◆ **Extracted information**:
____________
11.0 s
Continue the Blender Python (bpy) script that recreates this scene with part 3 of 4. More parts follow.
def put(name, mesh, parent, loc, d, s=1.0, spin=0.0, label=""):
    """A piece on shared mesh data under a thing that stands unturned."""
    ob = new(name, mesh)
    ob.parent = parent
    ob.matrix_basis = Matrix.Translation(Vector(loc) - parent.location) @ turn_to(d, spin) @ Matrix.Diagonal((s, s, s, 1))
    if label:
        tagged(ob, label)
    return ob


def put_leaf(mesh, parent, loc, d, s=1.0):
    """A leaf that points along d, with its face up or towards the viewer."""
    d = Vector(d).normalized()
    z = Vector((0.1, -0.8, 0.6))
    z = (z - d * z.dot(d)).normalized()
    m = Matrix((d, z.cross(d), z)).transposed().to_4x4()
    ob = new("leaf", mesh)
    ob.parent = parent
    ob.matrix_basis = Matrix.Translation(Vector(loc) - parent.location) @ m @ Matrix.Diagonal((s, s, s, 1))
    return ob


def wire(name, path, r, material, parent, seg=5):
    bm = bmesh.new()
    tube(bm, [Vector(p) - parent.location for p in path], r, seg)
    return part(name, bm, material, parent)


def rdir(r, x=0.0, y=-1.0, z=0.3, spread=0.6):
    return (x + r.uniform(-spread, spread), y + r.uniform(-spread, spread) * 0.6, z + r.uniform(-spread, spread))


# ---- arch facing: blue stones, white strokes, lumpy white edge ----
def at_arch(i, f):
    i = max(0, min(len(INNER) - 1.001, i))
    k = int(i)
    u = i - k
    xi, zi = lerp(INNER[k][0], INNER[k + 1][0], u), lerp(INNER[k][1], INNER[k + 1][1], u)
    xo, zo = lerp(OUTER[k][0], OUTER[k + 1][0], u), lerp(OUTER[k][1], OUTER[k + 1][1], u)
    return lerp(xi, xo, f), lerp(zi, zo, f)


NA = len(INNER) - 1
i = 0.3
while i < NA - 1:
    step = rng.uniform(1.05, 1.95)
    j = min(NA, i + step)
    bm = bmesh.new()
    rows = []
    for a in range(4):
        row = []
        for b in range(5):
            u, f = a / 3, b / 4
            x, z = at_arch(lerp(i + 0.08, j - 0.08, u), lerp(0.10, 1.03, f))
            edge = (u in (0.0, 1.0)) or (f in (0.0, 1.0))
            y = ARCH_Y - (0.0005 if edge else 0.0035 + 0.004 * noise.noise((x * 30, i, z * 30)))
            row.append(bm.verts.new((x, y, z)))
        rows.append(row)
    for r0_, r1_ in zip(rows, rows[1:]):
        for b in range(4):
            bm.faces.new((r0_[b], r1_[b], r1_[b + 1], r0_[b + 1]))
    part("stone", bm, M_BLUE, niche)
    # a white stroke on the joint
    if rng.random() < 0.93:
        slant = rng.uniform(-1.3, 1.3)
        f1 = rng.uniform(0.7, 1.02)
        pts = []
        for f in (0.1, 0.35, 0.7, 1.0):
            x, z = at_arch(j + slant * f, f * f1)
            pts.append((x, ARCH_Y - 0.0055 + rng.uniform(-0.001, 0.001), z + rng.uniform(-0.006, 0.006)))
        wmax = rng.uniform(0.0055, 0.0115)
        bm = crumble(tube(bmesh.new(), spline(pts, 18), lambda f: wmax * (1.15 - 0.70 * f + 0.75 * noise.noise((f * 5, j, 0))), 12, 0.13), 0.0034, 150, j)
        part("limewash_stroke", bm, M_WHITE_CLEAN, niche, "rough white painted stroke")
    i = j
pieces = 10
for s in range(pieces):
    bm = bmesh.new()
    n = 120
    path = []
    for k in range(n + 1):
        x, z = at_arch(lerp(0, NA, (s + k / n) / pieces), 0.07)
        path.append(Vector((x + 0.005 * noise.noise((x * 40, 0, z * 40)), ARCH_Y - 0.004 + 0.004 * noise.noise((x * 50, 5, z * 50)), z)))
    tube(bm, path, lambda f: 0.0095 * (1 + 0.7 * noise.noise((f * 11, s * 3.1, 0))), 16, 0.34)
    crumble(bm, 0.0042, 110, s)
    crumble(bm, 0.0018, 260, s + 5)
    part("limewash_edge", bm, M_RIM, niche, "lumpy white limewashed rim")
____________
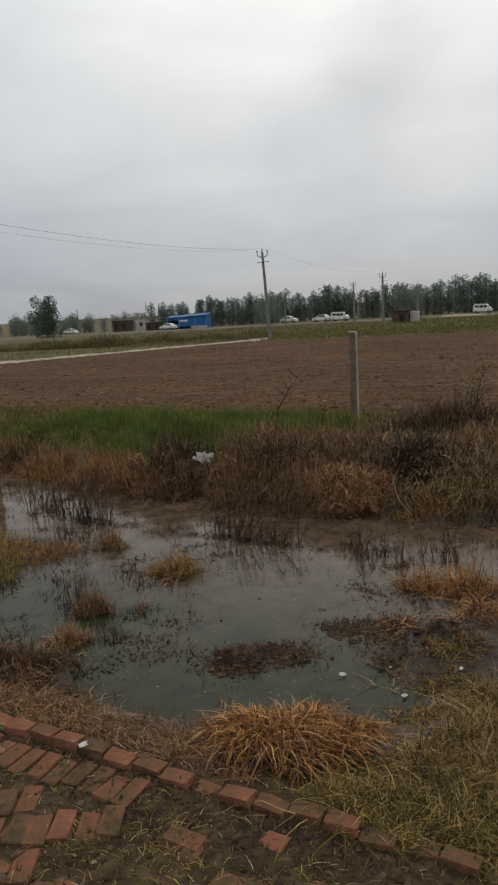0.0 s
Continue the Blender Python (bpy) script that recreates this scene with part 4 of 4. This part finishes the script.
____________
◆ **What to produce**:
Show every line from the entries above in which the word "with" appears.

◆ **Answer in full**:
Continue the Blender Python (bpy) script that recreates this scene with part 3 of 4. More parts follow.
    """A leaf that points along d, with its face up or towards the viewer."""
Continue the Blender Python (bpy) script that recreates this scene with part 4 of 4. This part finishes the script.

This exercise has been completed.